Marina Manda Lembranças F ui assistir ao documentário “Ziraldo – era uma vez um menino”, exibido na 45º Mostra Internacional de Cinema em se...
Marina Manda Lembranças
Marina Manda Lembranças
Fui assistir ao documentário “Ziraldo – era uma vez um menino”, exibido na 45º Mostra Internacional de Cinema em sessão especial, e dirigido pela cineasta Fabrizia Pinto, filha do Ziraldo.
Foi muito emocionante.
O documentário foi feito alternando obras e desenhos com depoimentos e entrevistas dadas pelo próprio Ziraldo ao longo de mais de 40 anos. É biográfico mas não é linear.
Lembrei quando, em 1963, fomos colegas de trabalho no Jornal do Brasil, ele contratado para fazer charges políticas e eu como redatora do Caderno B. Havíamos nos conhecido antes disso, apresentados por Millôr Fernandes, que ele idolatrava, como confessa mais de uma vez no documentário. Aparecem lado a lado na redação do Pasquim, em várias cenas. Serviu também para relembrar Millôr jovem como quando o conheci na praia de Ipanema.
Ziraldo aparece de maneira alternada – mas nunca aleatória – criança em fotografias antigas, adolescente também em fotos, jovem, maduro, mais maduro, e como está atualmente.
Excetuadas as fotos de criança e adolescente, fomos muito amigos, eu prefiro dizer cúmplices, em todas essas fases.
O filme reavivou a memória da primeira vez que fui à casa de Ziraldo e Vilma. Moravam ainda naquele prédio alto em frente à praça do Leme. Antonio ainda não tinha nascido. O apartamento era bem pequeno – lembro de ter reparado que o varal de teto estava instalado no banheiro – mas Ziraldo dava guarida a qualquer desenhista mineiro que chegasse ao Rio desamparado. Tenho ainda nos olhos a lembrança de uma cena que presenciei, Ziraldo dando um estojo de lápis de cor a um jovem desenhista e ele, desconfiado como costumam ser os mineiros, respondendo: “porque você não usa mais, está me dando?”. Ao contrário, Ziraldo estava dando o estojo de pura generosidade, pensando que o outro não tivesse lápis de cor de tão boa qualidade.

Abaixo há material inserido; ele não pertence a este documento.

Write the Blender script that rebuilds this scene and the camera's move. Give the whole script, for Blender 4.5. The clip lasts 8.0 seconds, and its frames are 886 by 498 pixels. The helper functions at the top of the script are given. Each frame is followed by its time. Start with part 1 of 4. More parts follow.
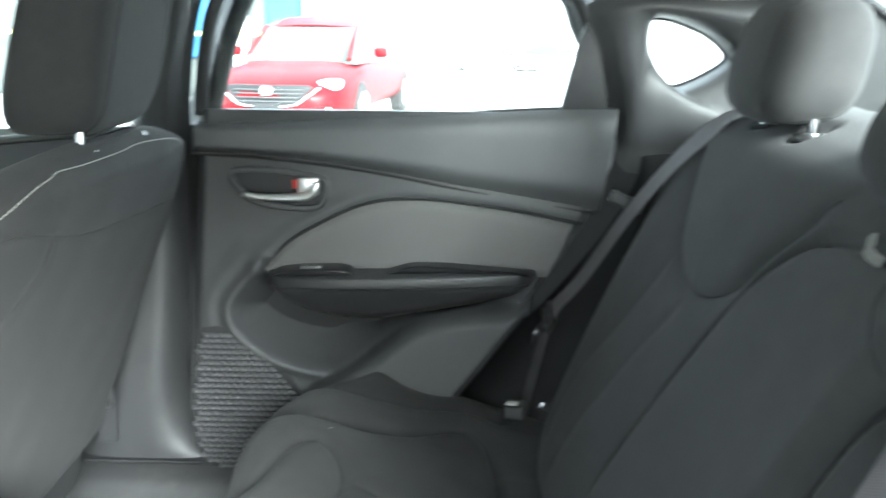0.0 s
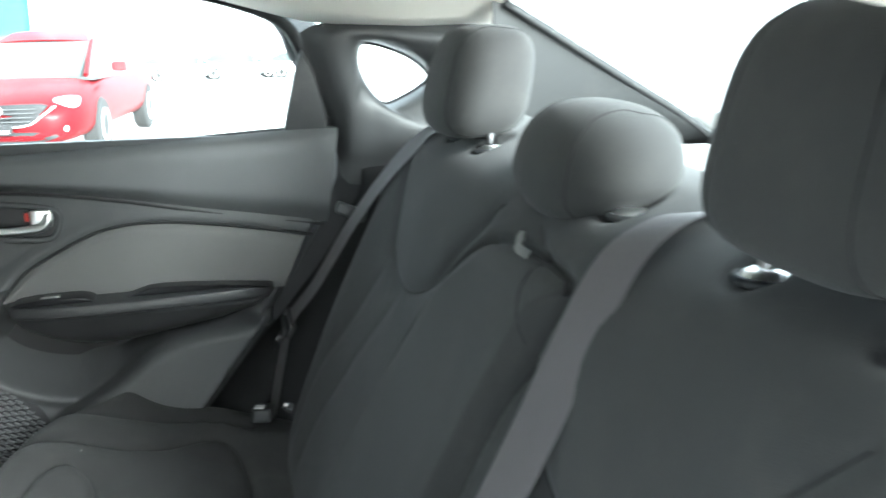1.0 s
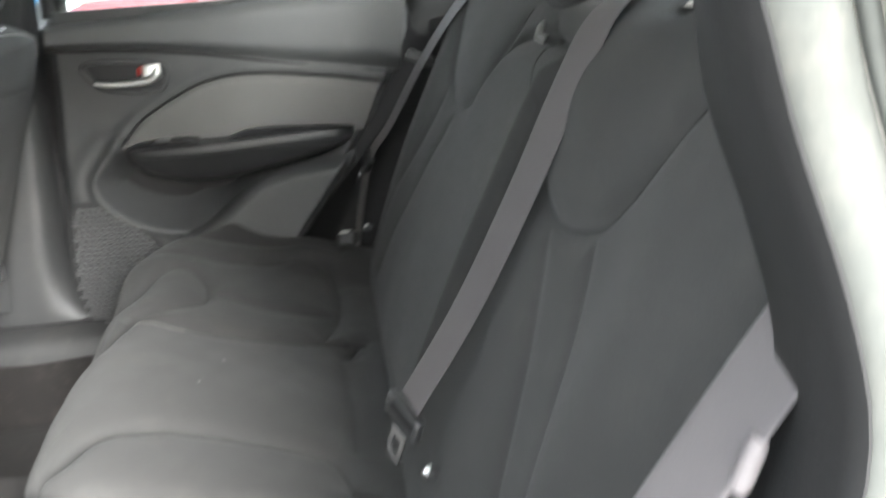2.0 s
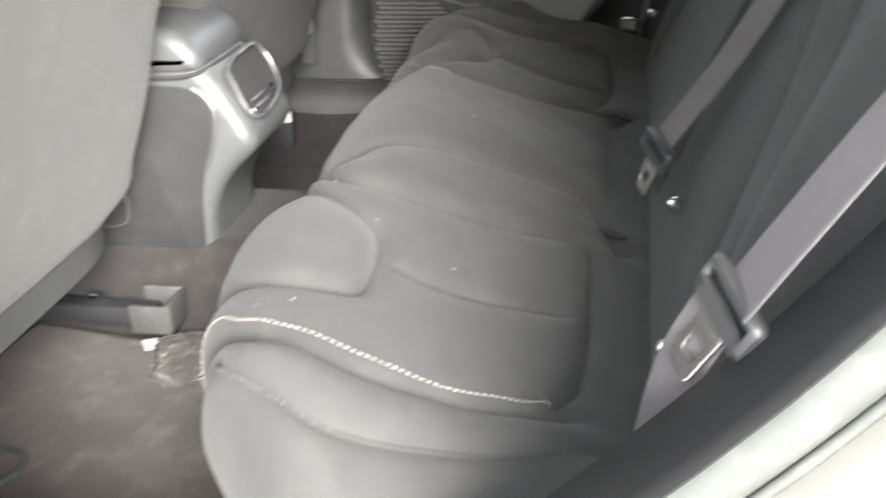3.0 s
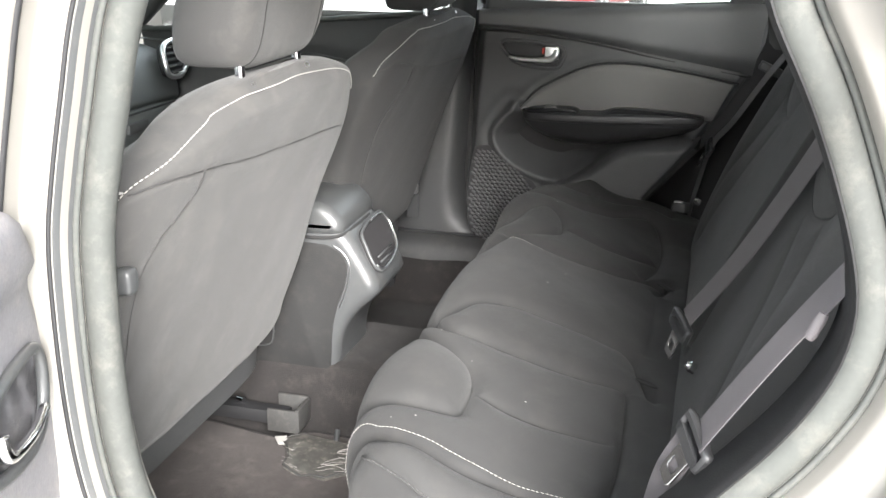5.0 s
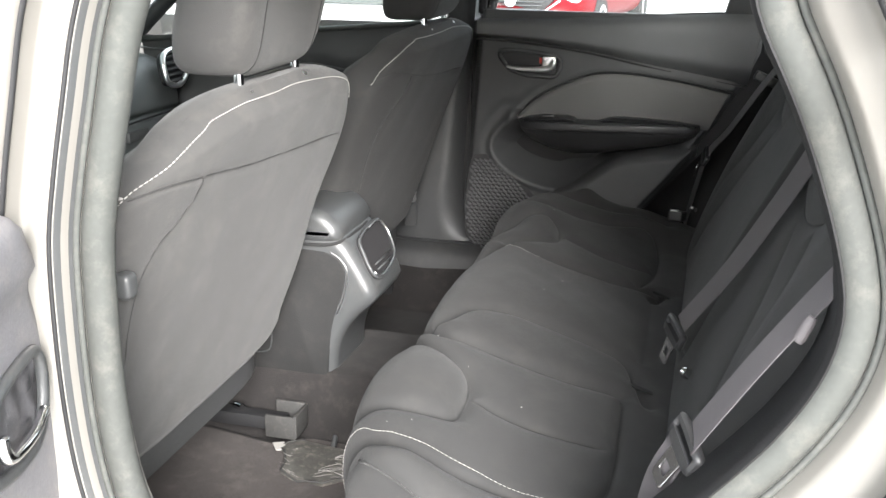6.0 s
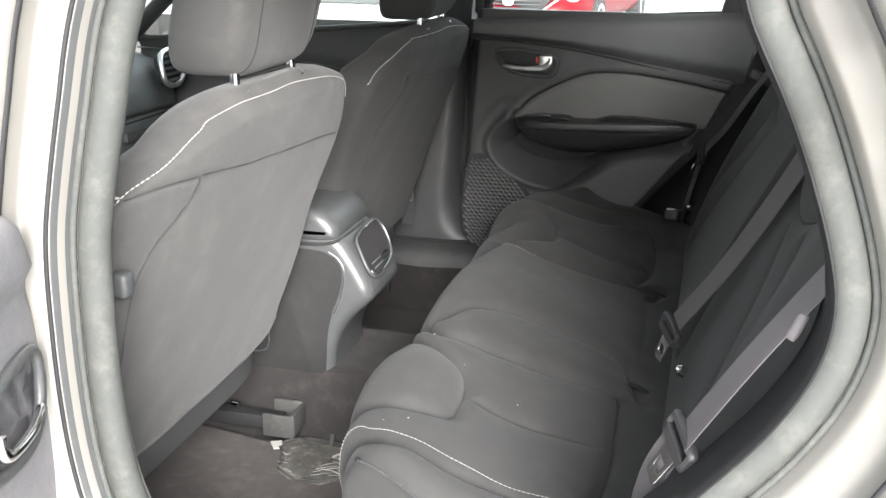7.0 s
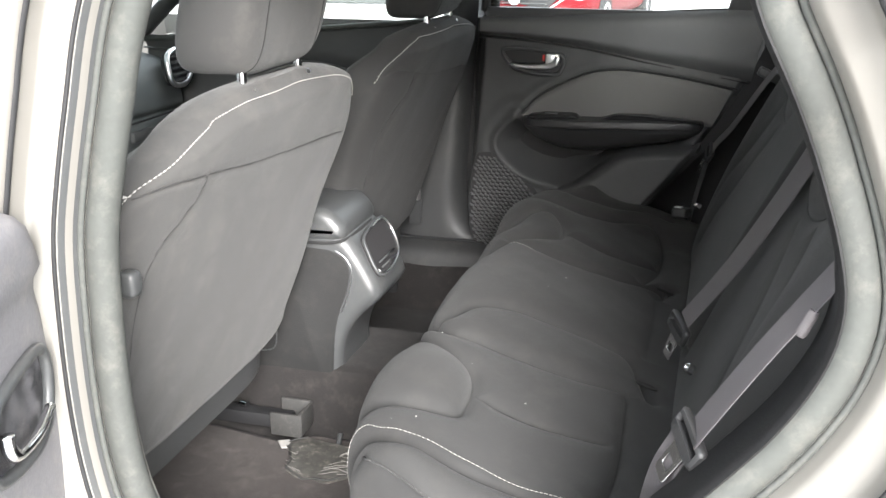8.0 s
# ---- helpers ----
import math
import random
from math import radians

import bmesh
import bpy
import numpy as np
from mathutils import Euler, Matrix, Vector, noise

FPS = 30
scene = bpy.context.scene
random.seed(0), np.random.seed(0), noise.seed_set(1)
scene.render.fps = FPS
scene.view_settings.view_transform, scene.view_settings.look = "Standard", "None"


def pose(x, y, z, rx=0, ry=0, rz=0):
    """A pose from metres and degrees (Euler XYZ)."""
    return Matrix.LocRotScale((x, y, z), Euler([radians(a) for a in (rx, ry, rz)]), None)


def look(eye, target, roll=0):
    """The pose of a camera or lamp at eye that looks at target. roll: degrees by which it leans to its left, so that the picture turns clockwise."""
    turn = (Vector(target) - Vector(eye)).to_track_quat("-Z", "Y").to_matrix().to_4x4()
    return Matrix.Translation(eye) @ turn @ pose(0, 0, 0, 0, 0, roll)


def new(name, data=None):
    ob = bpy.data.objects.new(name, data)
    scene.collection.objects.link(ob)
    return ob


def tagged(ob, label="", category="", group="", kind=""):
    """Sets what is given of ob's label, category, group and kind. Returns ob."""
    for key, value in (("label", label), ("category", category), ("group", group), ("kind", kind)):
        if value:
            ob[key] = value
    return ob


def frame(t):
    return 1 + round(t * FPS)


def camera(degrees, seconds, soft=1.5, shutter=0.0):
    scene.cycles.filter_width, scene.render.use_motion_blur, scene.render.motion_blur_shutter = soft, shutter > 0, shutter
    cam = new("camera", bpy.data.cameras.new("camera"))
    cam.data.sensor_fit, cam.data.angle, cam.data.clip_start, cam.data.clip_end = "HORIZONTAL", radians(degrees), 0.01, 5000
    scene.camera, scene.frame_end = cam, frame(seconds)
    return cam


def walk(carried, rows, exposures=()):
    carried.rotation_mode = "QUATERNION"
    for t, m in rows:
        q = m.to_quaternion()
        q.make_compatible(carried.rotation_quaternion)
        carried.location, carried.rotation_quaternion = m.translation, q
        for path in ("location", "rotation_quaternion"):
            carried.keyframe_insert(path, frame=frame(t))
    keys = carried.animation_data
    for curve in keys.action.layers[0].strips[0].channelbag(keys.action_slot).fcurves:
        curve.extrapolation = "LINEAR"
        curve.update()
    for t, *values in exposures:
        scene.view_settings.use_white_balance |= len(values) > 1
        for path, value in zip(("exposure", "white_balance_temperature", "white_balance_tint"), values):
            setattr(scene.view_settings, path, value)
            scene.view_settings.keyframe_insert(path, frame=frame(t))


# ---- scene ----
cam = camera(47.8, 8.0, shutter=0.5)
PATH = [
    (0, (0.041, -0.780, 1.092), (-0.016, 1.167, 0.638), 0.5),
    (0.3, (0.047, -0.813, 1.112), (0.158, 1.132, 0.661), -0.4),
    (0.5, (0.051, -0.839, 1.116), (0.254, 1.102, 0.681), -1.4),
    (0.7, (0.060, -0.867, 1.121), (0.350, 1.059, 0.674), -1.2),
    (1, (0.081, -0.904, 1.128), (0.489, 1.002, 0.679), -1.1),
    (1.2, (0.101, -0.938, 1.132), (0.543, 0.954, 0.659), -2.0),
    (2.3, (0.109, -1.166, 0.992), (0.108, 0.716, 0.317), -5.4),
    (2.5, (0.133, -1.170, 0.973), (0.001, 0.686, 0.238), -5.7),
    (2.7, (0.131, -1.199, 0.964), (-0.091, 0.621, 0.167), -4.3),
    (3, (0.112, -1.244, 0.953), (-0.241, 0.527, 0.092), -2.4),
    (3.2, (0.097, -1.281, 0.945), (-0.333, 0.479, 0.097), -1.8),
    (3.5, (0.091, -1.358, 0.974), (-0.469, 0.402, 0.207), -0.6),
    (3.7, (0.115, -1.409, 1.007), (-0.504, 0.358, 0.302), 0.8),
    (4, (0.144, -1.508, 1.072), (-0.343, 0.332, 0.456), 3.3),
    (4.2, (0.156, -1.545, 1.114), (-0.296, 0.304, 0.498), 3.0),
    (4.5, (0.165, -1.575, 1.133), (-0.320, 0.243, 0.457), 0.1),
    (5, (0.159, -1.586, 1.139), (-0.337, 0.244, 0.502), 0.4),
    (6.5, (0.170, -1.602, 1.138), (-0.326, 0.235, 0.521), 0.5),
    (7, (0.171, -1.602, 1.139), (-0.323, 0.235, 0.520), 0.4),
    (7.5, (0.172, -1.603, 1.139), (-0.321, 0.234, 0.524), 0.5),
    (8, (0.170, -1.601, 1.137), (-0.337, 0.232, 0.517), 0.1),
]
walk(cam, [(t, look(eye, target, roll)) for t, eye, target, roll in PATH],
     exposures=[(0.0, 3.70, 5850, 0), (1.2, 3.60, 5850, 0), (2.3, 3.72, 6500, 10), (2.7, 3.62, 6500, 10), (3.5, 3.22, 6480, 11), (4.5, 3.07, 6450, 11), (5.2, 2.95, 6430, 11), (6.5, 2.71, 6400, 11), (8.0, 2.73, 6400, 11)])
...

O documentário mostrou a evolução do desenho do Ziraldo. A princípio canhestro – ele vai querer me matar quando souber que escrevi isso dos desenhos dele – vai melhorando até o traço alcançar uma vibração única e mais individual que uma assinatura. Este traço se tornará a marca do Ziraldo.
Ele então conta em um depoimento ou talvez numa entrevista, que quando está falando ao telefone, portanto ocupado com outra coisa, e rabisca – Ziraldo tem sempre um bloco de desenho ao alcance da mão – acaba desenhando o mesmo homem triste. Perguntou a si mesmo de onde vem esse rosto triste, já que ele é tudo menos triste ou melancólico. E mostrou vários desenhos para provar que o homem que desenha quando está distraído é indubitavelmente triste. O público também se perguntou de onde vem tamanha tristeza. E, assim como Ziraldo, ficou sem resposta.
Ziraldo também falou como concebeu Flicts, a meu ver sua obra maestra.
Foi convidado/intimado pelo editora Expressão e Cultura a escrever e ilustrar um livro infantil. Mas o prazo que lhe deram era muito curto. Chegando em casa o futuro autor começou a pensar. Pensou que um livro seduziria as crianças, se tivesse muitas cores e poucas, pouquíssimas, palavras. Começou a rabiscar com os indefectíveis lápis de cor. E não demorou muito a nascer Flicts, a cor que não encontra seu lugar no arco íris. Assim como tantas crianças parecem não encontrar seu lugar na própria família.
O roteiro fez um excelente trabalho de costura e contribuiu muito para o sucesso do filme. Faço questão de citar as duas roteiristas, Fernanda Polacow e Júlia de Abreu.
Este é um documentário prevalentemente feminino. Talvez – apenas talvez – por isso foi tão emocionante.